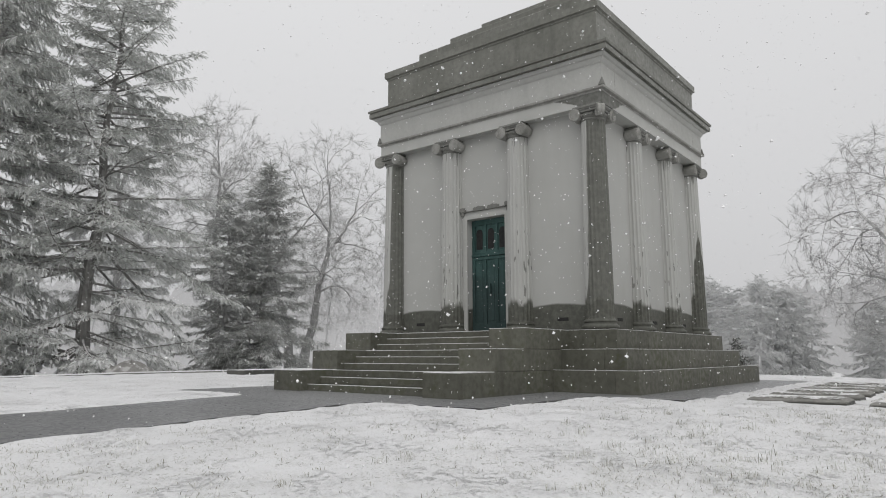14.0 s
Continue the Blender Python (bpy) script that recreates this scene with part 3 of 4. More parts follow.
# columns
def shaft_mesh():
    bm = bmesh.new()
    flutes, per, rings = 20, 6, 9
    z0, z1 = T3 + .27, 6.80
    rows_ = []
    for i in range(rings):
        f = i / (rings - 1)
        r = .355 - .055 * f ** 1.6
        row = []
        for s in range(flutes * per):
            a = 2 * math.pi * s / (flutes * per)
            u = (s % per) / per
            cut = 0 if u < .18 else .017 * math.sin(math.pi * (u - .18) / .82)
            rr = r - cut * (1 if i not in (0, rings - 1) else .0)
            row.append(bm.verts.new((rr * math.cos(a), rr * math.sin(a), z0 + (z1 - z0) * (f if i not in (1, rings - 2) else (.012 if i == 1 else .99)))))
        rows_.append(row)
    for p, q in zip(rows_, rows_[1:]):
        for s in range(len(p)):
            bm.faces.new((p[s], p[(s + 1) % len(p)], q[(s + 1) % len(p)], q[s]))
    return bm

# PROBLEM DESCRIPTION
Reproduce the listing exactly. Leave its pictures out.

# THE OUTPUT
14.0 s
Continue the Blender Python (bpy) script that recreates this scene with part 3 of 4. More parts follow.
# columns
def shaft_mesh():
    bm = bmesh.new()
    flutes, per, rings = 20, 6, 9
    z0, z1 = T3 + .27, 6.80
    rows_ = []
    for i in range(rings):
        f = i / (rings - 1)
        r = .355 - .055 * f ** 1.6
        row = []
        for s in range(flutes * per):
            a = 2 * math.pi * s / (flutes * per)
            u = (s % per) / per
            cut = 0 if u < .18 else .017 * math.sin(math.pi * (u - .18) / .82)
            rr = r - cut * (1 if i not in (0, rings - 1) else .0)
            row.append(bm.verts.new((rr * math.cos(a), rr * math.sin(a), z0 + (z1 - z0) * (f if i not in (1, rings - 2) else (.012 if i == 1 else .99)))))
        rows_.append(row)
    for p, q in zip(rows_, rows_[1:]):
        for s in range(len(p)):
            bm.faces.new((p[s], p[(s + 1) % len(p)], q[(s + 1) % len(p)], q[s]))
    return bm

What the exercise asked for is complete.